On the other hand, grey lenses are typically darker tints, so better for very bight conditions when you’re not trying to see through water. Maui Jim, for instance, rate their glass lenses at 8 per cent light transmission for grey, at 10 per cent in their rose colour, and their HCL (High Contrast Lens) bronze at 12 per cent. You probably want to think of that more as 50 per cent difference between grey and bronze, rather than 4 per cent. That’s why it’s smart to have more than one pair of sunglasses. In their polycarbonate lenses, those figures are 12, 15 and 16 per cent.
Finally, and I’m skimming over details now, when you buy a good pair of polarised sunglasses, you get more than just a polarising film sandwiched between two layers of lenses. The best of the sunglasses, starting from the eye side, get a nanotechnology waterproof coating, covering an anti-reflective treatment; then a glass lens, polarising film and the other side of the lens, which is topped with a mirror coating (varying degrees), and another waterproof coating. Oils ain’t oils.

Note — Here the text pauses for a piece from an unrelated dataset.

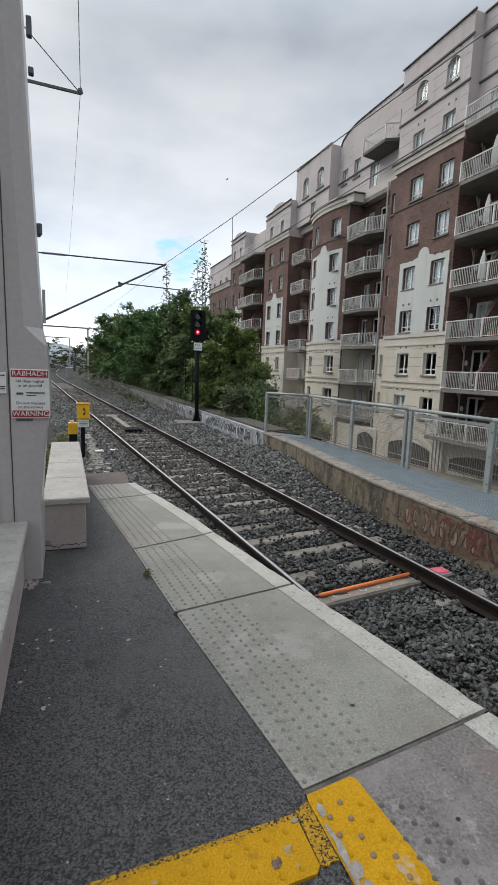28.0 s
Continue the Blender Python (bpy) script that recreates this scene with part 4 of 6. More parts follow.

If it’s a quality polycarbonate pair, there will be another two layers, being a scratch-resistant coating that goes between the inner polycarbonate and the anti-reflective treatment on the inside, and between the outer polycarbonate and the mirror coating on the outside. That’s nine layers to make a single lens.
Finally, use proper lens cleaners, not anything else. That nanotechnology coating is clever stuff and I could easily write as much again on it alone, but it’s not diamond dust and you can wear it off by cleaning your sunglasses on your shirt. The layer on your lens is about the same thickness as the distance one of your fingernails grew in the last 10 seconds. Buy the good gear, and don’t wreck them.